- **Given information**
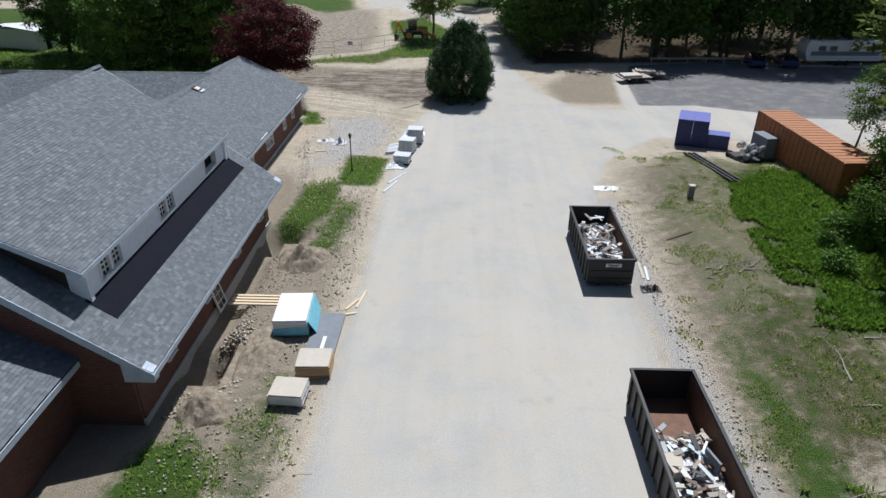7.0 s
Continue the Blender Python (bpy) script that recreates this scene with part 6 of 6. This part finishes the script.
# ---- street furniture ----
def lamp_post(x, y, h, label):
    t = thing("lamp_post", label, "street lamp", pose(x, y, float(ground_z(x, y))), "lamp posts")
    part("post", B().tube((0, 0, 0), (0, 0, 0.5), 0.06, 0.05).tube((0, 0, 0.5), (0, 0, h - 0.35), 0.038, 0.035), "black", t, "slim black post")
    part("lantern", B().loft([[(r_ * math.cos(a), r_ * math.sin(a), z) for a in np.linspace(0, 6.283, 7)[:-1]] for r_, z in ((0.06, h - 0.38), (0.13, h - 0.08), (0.16, h - 0.06), (0.04, h + 0.02), (0.015, h + 0.07))]), "black", t, "black lantern head")


lamp_post(10.9, 89.2, 2.9, "black lantern post in grass by the brick wing")
lamp_post(10.85, 50.7, 3.2, "black lantern post beside the road")
lamp_post(-0.8, 129.3, 4.9, "tall black lamp post beside the lot")
fx = thing("utility_post", "short green utility post in rough grass", "post", pose(34.3, 83.6, float(ground_z(34.3, 83.6))))
part("post", B().box((0, 0, 0.4), (0.35, 0.35, 0.8), None, 0.03), "greysand", fx)
part("cap", B().box((0, 0, 0.83), (0.4, 0.4, 0.08), None, 0.02), "tan", fx)

fn = thing("mesh_fence", "temporary wire mesh fence round the lot", "fence")
FP = [(-4.0, 128.0), (-1.0, 129.9), (2.0, 131.6), (5.4, 133.2), (8.2, 136.0), (10.6, 138.8), (14.6, 140.2), (18.6, 141.4), (19.6, 146.0)]
for (x0, y0), (x1, y1) in zip(FP[:-1], FP[1:]):
    pn = part("fence_panel", B().tube((x0, y0, 1.75), (x1, y1, 1.75), 0.025, None, 6).tube((x0, y0, 0.95), (x1, y1, 0.95), 0.02, None, 6).tube((x0, y0, 0.15), (x1, y1, 0.15), 0.025, None, 6).tube((x0, y0, 0), (x0, y0, 1.8), 0.03, None, 6), "chrome", fn)
    wb = B()
    for i in range(1, 24):
        f = i / 24
        wb.tube((x0 + (x1 - x0) * f, y0 + (y1 - y0) * f, 0.15), (x0 + (x1 - x0) * f, y0 + (y1 - y0) * f, 1.75), 0.004, None, 3, False)
    part("mesh", wb, "chrome", pn)
sg = part("sign", B().box((4.0, 132.45, 1.3), (0.7, 0.03, 0.5), Matrix.Identity(4)), "white", fn, "white and blue notice")
part("lettering", B().box((4.0, 132.43, 1.42), (0.56, 0.02, 0.1)).box((4.0, 132.43, 1.25), (0.5, 0.02, 0.05)).box((4.0, 132.43, 1.14), (0.5, 0.02, 0.04)), "navytop", sg)

# backhoe
bh = thing("backhoe_loader", "yellow backhoe loader parked on the grass", "construction machine", pose(11.8, 143.2, 0, 0, 0, 8))
part("chassis", B().box((0, 0, 0.95), (3.2, 1.1, 0.5), None, 0.06), "black", bh)
part("bonnet", B().box((1.3, 0, 1.5), (1.5, 0.9, 0.7), None, 0.08), "yellow", bh)
part("cab", B().box((-0.2, 0, 2.0), (1.3, 1.3, 1.3), None, 0.05), "glass", bh)
part("cab_roof", B().box((-0.2, 0, 2.72), (1.5, 1.45, 0.14), None, 0.04), "tan", bh)
for x, rr in ((1.6, 0.5), (-0.8, 0.72)):
    for s in (-1, 1):
        wheel(bh, x, s * 0.85, rr, 0.4, s, "yellow", "dust")
part("boom", B().beam((-1.6, 0, 1.0), (-2.3, 0, 2.5), 0.25, 0.35).beam((-2.3, 0, 2.5), (-2.7, 0, 0.9), 0.2, 0.28), "yellow", bh)
part("bucket", B().box((-2.6, 0, 0.45), (0.6, 0.7, 0.7), None, 0.1), "darksteel", bh)
part("loader_arm", B().beam((0.6, 0.6, 1.5), (2.6, 0.6, 0.6), 0.12, 0.25).beam((0.6, -0.6, 1.5), (2.6, -0.6, 0.6), 0.12, 0.25), "yellow", bh)
part("loader_bucket", B().box((2.9, 0, 0.45), (0.7, 2.1, 0.7), None, 0.1), "yellow", bh)


# ---- lot beside the road ----
def ribbed_box(name, label, cx, cy, w, l, h, turn, mat, top, category, ribs=14):
    t = thing(name, label, category, pose(cx, cy, float(ground_z(cx, cy)), 0, 0, turn))
    part("body", B().box((0, 0, h / 2 + 0.05), (w, l, h - 0.1), None, 0.02), mat, t)
    part("roof", B().box((0, 0, h - 0.02), (w + 0.04, l + 0.04, 0.08), None, 0.02), top, t)
    for s in (-1, 1):
        for i in range(ribs):
            part("rib", B().box((s * (w / 2 + 0.01), -l / 2 + (i + 0.5) * l / ribs, h / 2), (0.05, l / ribs * 0.5, h - 0.3)), mat, t)
    for i in range(ribs):
        part("roof_rib", B().box((0, -l / 2 + (i + 0.5) * l / ribs, h + 0.03), (w - 0.1, l / ribs * 0.4, 0.03)), top, t)
    for sx in (-1, 1):
        for sy in (-1, 1):
            part("corner_post", B().box((sx * w / 2, sy * l / 2, h / 2), (0.12, 0.12, h)), mat, t)
    return t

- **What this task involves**
Reproduce the listing above exactly, excluding all pictures.

- **Correct response**
7.0 s
Continue the Blender Python (bpy) script that recreates this scene with part 6 of 6. This part finishes the script.
# ---- street furniture ----
def lamp_post(x, y, h, label):
    t = thing("lamp_post", label, "street lamp", pose(x, y, float(ground_z(x, y))), "lamp posts")
    part("post", B().tube((0, 0, 0), (0, 0, 0.5), 0.06, 0.05).tube((0, 0, 0.5), (0, 0, h - 0.35), 0.038, 0.035), "black", t, "slim black post")
    part("lantern", B().loft([[(r_ * math.cos(a), r_ * math.sin(a), z) for a in np.linspace(0, 6.283, 7)[:-1]] for r_, z in ((0.06, h - 0.38), (0.13, h - 0.08), (0.16, h - 0.06), (0.04, h + 0.02), (0.015, h + 0.07))]), "black", t, "black lantern head")


lamp_post(10.9, 89.2, 2.9, "black lantern post in grass by the brick wing")
lamp_post(10.85, 50.7, 3.2, "black lantern post beside the road")
lamp_post(-0.8, 129.3, 4.9, "tall black lamp post beside the lot")
fx = thing("utility_post", "short green utility post in rough grass", "post", pose(34.3, 83.6, float(ground_z(34.3, 83.6))))
part("post", B().box((0, 0, 0.4), (0.35, 0.35, 0.8), None, 0.03), "greysand", fx)
part("cap", B().box((0, 0, 0.83), (0.4, 0.4, 0.08), None, 0.02), "tan", fx)

fn = thing("mesh_fence", "temporary wire mesh fence round the lot", "fence")
FP = [(-4.0, 128.0), (-1.0, 129.9), (2.0, 131.6), (5.4, 133.2), (8.2, 136.0), (10.6, 138.8), (14.6, 140.2), (18.6, 141.4), (19.6, 146.0)]
for (x0, y0), (x1, y1) in zip(FP[:-1], FP[1:]):
    pn = part("fence_panel", B().tube((x0, y0, 1.75), (x1, y1, 1.75), 0.025, None, 6).tube((x0, y0, 0.95), (x1, y1, 0.95), 0.02, None, 6).tube((x0, y0, 0.15), (x1, y1, 0.15), 0.025, None, 6).tube((x0, y0, 0), (x0, y0, 1.8), 0.03, None, 6), "chrome", fn)
    wb = B()
    for i in range(1, 24):
        f = i / 24
        wb.tube((x0 + (x1 - x0) * f, y0 + (y1 - y0) * f, 0.15), (x0 + (x1 - x0) * f, y0 + (y1 - y0) * f, 1.75), 0.004, None, 3, False)
    part("mesh", wb, "chrome", pn)
sg = part("sign", B().box((4.0, 132.45, 1.3), (0.7, 0.03, 0.5), Matrix.Identity(4)), "white", fn, "white and blue notice")
part("lettering", B().box((4.0, 132.43, 1.42), (0.56, 0.02, 0.1)).box((4.0, 132.43, 1.25), (0.5, 0.02, 0.05)).box((4.0, 132.43, 1.14), (0.5, 0.02, 0.04)), "navytop", sg)

# backhoe
bh = thing("backhoe_loader", "yellow backhoe loader parked on the grass", "construction machine", pose(11.8, 143.2, 0, 0, 0, 8))
part("chassis", B().box((0, 0, 0.95), (3.2, 1.1, 0.5), None, 0.06), "black", bh)
part("bonnet", B().box((1.3, 0, 1.5), (1.5, 0.9, 0.7), None, 0.08), "yellow", bh)
part("cab", B().box((-0.2, 0, 2.0), (1.3, 1.3, 1.3), None, 0.05), "glass", bh)
part("cab_roof", B().box((-0.2, 0, 2.72), (1.5, 1.45, 0.14), None, 0.04), "tan", bh)
for x, rr in ((1.6, 0.5), (-0.8, 0.72)):
    for s in (-1, 1):
        wheel(bh, x, s * 0.85, rr, 0.4, s, "yellow", "dust")
part("boom", B().beam((-1.6, 0, 1.0), (-2.3, 0, 2.5), 0.25, 0.35).beam((-2.3, 0, 2.5), (-2.7, 0, 0.9), 0.2, 0.28), "yellow", bh)
part("bucket", B().box((-2.6, 0, 0.45), (0.6, 0.7, 0.7), None, 0.1), "darksteel", bh)
part("loader_arm", B().beam((0.6, 0.6, 1.5), (2.6, 0.6, 0.6), 0.12, 0.25).beam((0.6, -0.6, 1.5), (2.6, -0.6, 0.6), 0.12, 0.25), "yellow", bh)
part("loader_bucket", B().box((2.9, 0, 0.45), (0.7, 2.1, 0.7), None, 0.1), "yellow", bh)


# ---- lot beside the road ----
def ribbed_box(name, label, cx, cy, w, l, h, turn, mat, top, category, ribs=14):
    t = thing(name, label, category, pose(cx, cy, float(ground_z(cx, cy)), 0, 0, turn))
    part("body", B().box((0, 0, h / 2 + 0.05), (w, l, h - 0.1), None, 0.02), mat, t)
    part("roof", B().box((0, 0, h - 0.02), (w + 0.04, l + 0.04, 0.08), None, 0.02), top, t)
    for s in (-1, 1):
        for i in range(ribs):
            part("rib", B().box((s * (w / 2 + 0.01), -l / 2 + (i + 0.5) * l / ribs, h / 2), (0.05, l / ribs * 0.5, h - 0.3)), mat, t)
    for i in range(ribs):
        part("roof_rib", B().box((0, -l / 2 + (i + 0.5) * l / ribs, h + 0.03), (w - 0.1, l / ribs * 0.4, 0.03)), top, t)
    for sx in (-1, 1):
        for sy in (-1, 1):
            part("corner_post", B().box((sx * w / 2, sy * l / 2, h / 2), (0.12, 0.12, h)), mat, t)
    return t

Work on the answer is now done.